We define $M_{CAM}^{class}$ as the Class Activation Map (CAM) for a specific class $class$ , where:

$\begin{matrix} (1) & M_{CAM}^{class} = \sum_{c} w_{c}^{class} f_{c}^{K} \end{matrix}$ After computing this, the resulting heatmap is upsampled to match the original image size using bilinear interpolation. The final upsampled heatmap has the shape $(H, W, 1)$ .

Grad-CAM

Source: Grad CAM explanation by CampusAI

CAM relies on a specific CNN architecture that includes a Global Average Pooling (GAP) layer and one Fully Connected layer before the softmax layer.

Grad-CAM extends the original CAM method, making it applicable to a broader range of CNN architectures. The Grad-CAM is defined as: $M_{Grad-CAM}^{class} = ReLU (\sum_{c} a_{c}^{class} f_{c}^{K}) .$ where the weights $a_{c}^{class}$ are computed as follows: $\begin{matrix} (2) & a_{c}^{class} = \frac{1}{H^{K} W^{K}} \sum_{i, j} \frac{\partial S^{class}}{\partial f_{i, j}^{K}} . \end{matrix}$

For CNN architectures like those required for CAM, i.e., CNNs with a GAP layer and a Fully Connected layer before softmax, the weights used in Grad-CAM are equivalent to those in CAM. Here is the proof:

The score $S^{class}$ for these CNNs is computed by: $S^{class} = \frac{1}{H^{K} W^{K}} \sum_{c} \sum_{i, j} w_{c}^{class} f_{i, j, c}^{K} .$

Computing the partial derivative: $\begin{array}{r} \frac{\partial S^{class}}{\partial f_{i, j, c}^{K}} = \frac{1}{H^{K} W^{K}} w_{c}^{class} . \end{array}$ Thus, we have: $\begin{matrix} (3) & w_{c}^{class} = H^{K} W^{K} \frac{\partial S^{class}}{\partial f_{i, j, c}^{K}} = \sum_{i, j} \frac{\partial S^{class}}{\partial f_{i, j}^{K}} . \end{matrix}$

Up to a proportionality constant $\frac{1}{H^{K} W^{K}}$ , which gets normalized out during visualization, the expression for $w_{c}^{class}$ is identical to $a_{c}^{class}$ used by Grad-CAM.

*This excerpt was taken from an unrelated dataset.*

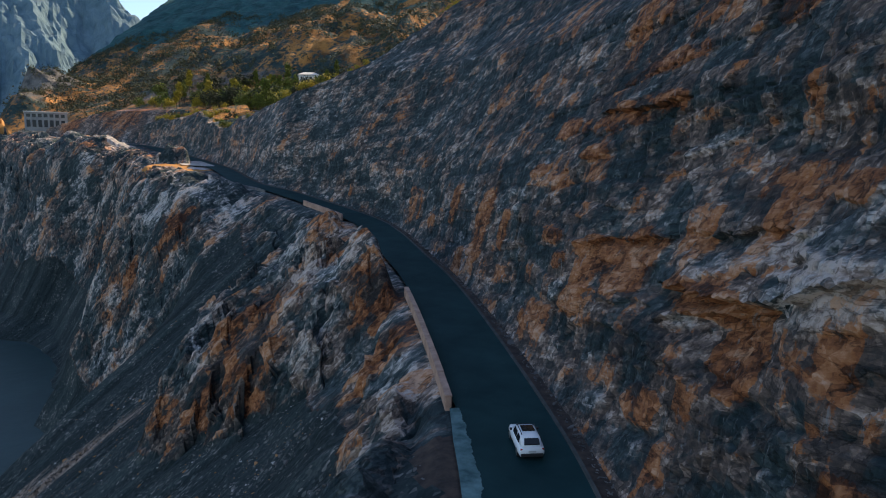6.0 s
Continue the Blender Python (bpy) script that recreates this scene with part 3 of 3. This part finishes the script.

Meanwhile, the Grad-CAM method, by its principle, can be applied to any convolutional layer, as long as an average is taken across multiple Grad-CAM maps.

However, in the original Grad-CAM (and Guided Grad-CAM) paper from 2015, this method was only applied to the last convolutional layer. The authors note:

"Although our technique is fairly general in that it can be used to explain activations in any layer of a deep network, in this work, we focus on explaining output layer decisions only."